> _EXERCISE INPUTS_:
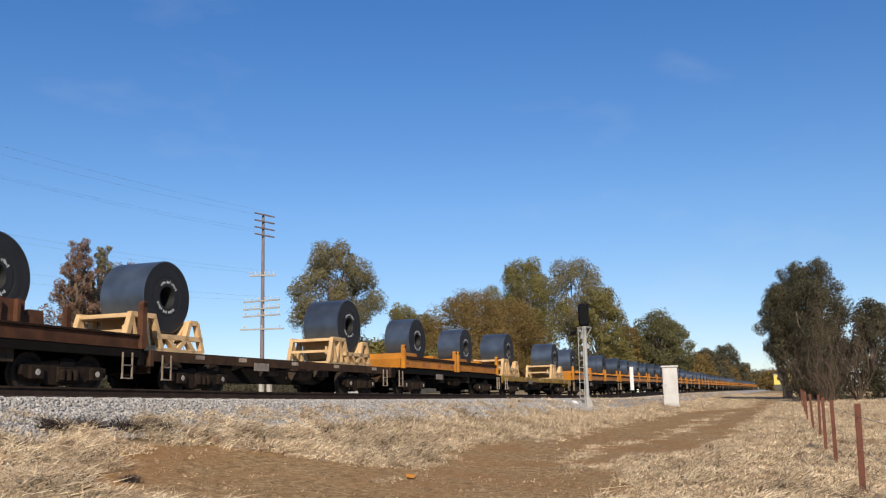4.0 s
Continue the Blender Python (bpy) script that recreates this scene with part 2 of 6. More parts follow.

==

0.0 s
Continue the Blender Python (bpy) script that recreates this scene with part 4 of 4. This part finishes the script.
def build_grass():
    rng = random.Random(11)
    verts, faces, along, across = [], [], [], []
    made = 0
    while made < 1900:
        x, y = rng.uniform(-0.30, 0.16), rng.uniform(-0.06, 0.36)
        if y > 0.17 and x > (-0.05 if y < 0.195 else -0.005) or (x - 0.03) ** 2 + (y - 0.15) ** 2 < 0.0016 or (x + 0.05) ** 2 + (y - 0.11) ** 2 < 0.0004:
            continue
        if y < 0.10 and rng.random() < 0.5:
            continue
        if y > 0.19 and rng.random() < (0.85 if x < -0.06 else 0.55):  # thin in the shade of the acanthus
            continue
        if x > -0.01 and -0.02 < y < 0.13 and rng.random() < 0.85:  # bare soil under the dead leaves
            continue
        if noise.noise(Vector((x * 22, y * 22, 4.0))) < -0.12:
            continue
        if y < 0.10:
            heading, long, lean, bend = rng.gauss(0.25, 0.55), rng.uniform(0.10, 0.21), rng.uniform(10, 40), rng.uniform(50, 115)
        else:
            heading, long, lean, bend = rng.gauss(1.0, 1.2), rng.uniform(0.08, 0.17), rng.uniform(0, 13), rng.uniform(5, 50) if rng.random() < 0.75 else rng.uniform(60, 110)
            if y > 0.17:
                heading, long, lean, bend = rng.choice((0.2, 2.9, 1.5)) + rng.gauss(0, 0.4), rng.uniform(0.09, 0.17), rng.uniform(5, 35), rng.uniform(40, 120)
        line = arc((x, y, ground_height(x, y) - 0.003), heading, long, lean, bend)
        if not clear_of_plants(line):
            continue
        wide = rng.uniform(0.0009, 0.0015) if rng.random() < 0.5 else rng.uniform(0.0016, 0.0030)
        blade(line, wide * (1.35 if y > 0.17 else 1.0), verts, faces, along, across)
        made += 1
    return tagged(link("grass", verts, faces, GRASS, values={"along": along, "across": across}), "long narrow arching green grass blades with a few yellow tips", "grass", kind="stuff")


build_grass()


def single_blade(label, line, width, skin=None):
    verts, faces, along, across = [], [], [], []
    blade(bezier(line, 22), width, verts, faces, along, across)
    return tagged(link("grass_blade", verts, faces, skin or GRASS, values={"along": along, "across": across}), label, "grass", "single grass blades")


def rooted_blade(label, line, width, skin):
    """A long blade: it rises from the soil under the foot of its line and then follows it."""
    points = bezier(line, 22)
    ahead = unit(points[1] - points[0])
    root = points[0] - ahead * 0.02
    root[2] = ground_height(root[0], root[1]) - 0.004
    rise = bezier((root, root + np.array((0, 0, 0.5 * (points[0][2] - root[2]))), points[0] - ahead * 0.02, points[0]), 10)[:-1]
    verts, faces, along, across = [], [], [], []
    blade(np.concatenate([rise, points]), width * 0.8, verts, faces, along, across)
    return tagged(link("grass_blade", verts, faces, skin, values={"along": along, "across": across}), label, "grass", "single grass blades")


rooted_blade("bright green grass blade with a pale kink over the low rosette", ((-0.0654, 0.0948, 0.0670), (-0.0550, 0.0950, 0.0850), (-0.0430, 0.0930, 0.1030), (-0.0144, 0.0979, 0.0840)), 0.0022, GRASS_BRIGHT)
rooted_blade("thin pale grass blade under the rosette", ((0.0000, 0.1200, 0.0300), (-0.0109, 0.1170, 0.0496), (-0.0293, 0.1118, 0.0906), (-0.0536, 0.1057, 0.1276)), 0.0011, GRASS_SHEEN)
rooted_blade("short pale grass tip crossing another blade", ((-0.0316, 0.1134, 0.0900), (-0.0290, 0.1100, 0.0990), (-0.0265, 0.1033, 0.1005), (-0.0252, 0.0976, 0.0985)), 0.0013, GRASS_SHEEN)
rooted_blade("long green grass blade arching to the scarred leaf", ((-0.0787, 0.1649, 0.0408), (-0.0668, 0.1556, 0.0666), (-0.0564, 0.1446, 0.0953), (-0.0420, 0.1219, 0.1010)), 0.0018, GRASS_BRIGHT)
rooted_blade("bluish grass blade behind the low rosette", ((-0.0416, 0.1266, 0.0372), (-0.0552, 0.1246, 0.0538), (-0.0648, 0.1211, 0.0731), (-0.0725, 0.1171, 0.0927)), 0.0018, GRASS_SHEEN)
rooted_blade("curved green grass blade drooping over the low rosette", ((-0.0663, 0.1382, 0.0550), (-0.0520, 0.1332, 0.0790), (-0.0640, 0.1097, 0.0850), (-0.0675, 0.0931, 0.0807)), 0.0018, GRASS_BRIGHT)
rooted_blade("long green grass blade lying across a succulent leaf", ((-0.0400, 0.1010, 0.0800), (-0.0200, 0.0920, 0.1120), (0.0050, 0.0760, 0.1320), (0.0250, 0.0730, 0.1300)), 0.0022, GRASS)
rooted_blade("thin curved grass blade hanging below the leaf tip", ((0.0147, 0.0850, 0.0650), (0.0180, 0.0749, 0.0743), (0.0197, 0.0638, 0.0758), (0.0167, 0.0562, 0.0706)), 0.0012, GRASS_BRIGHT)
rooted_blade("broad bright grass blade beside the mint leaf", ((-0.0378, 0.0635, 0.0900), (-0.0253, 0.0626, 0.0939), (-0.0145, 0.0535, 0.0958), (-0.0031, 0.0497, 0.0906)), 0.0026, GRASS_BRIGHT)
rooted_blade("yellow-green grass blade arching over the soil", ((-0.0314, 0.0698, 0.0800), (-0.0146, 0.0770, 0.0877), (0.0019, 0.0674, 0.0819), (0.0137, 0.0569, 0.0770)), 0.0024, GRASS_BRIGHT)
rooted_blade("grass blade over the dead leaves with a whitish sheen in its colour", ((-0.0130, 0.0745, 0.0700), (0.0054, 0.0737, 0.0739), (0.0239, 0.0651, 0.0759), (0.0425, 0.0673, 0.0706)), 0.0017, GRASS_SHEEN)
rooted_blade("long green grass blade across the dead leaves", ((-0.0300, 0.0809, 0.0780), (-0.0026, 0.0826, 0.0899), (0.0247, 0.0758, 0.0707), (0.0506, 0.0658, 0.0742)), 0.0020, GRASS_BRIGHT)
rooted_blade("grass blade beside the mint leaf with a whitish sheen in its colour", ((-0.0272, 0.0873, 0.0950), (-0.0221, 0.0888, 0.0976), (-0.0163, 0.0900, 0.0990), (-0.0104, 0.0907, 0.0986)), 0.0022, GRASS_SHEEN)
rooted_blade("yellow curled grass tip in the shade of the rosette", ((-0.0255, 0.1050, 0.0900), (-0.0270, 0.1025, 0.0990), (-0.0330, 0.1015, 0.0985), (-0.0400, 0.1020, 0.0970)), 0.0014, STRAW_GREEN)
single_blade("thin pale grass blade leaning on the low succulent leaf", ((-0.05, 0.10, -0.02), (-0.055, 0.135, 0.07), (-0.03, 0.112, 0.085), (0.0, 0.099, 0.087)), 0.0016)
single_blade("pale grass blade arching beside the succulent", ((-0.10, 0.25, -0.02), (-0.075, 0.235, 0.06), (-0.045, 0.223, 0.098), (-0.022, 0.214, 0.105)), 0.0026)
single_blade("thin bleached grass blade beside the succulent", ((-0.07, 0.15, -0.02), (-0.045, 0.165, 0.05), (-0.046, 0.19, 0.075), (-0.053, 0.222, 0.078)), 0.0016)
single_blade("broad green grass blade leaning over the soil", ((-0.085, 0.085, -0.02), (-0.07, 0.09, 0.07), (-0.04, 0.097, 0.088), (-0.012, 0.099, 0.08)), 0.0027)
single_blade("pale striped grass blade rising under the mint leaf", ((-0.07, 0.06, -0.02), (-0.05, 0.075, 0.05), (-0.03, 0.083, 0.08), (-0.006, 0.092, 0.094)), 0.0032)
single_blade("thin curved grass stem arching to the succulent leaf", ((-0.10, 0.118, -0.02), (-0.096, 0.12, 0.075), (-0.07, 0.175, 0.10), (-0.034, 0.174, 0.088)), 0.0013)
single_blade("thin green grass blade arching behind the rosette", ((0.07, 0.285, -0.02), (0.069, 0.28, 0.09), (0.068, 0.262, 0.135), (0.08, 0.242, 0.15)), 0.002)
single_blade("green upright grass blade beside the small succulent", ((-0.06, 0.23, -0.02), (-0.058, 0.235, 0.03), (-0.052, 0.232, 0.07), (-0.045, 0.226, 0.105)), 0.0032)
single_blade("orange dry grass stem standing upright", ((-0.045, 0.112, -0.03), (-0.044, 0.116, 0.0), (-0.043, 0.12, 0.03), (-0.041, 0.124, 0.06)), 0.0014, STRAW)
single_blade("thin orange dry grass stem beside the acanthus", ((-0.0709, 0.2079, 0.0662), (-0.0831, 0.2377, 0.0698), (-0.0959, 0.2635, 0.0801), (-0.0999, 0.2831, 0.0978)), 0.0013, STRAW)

> _TASK DETAILS_: Show all lines in the entries above where the word "Blender" appears.

> _COMPLETE OUTPUT_:
Continue the Blender Python (bpy) script that recreates this scene with part 2 of 6. More parts follow.
Continue the Blender Python (bpy) script that recreates this scene with part 4 of 4. This part finishes the script.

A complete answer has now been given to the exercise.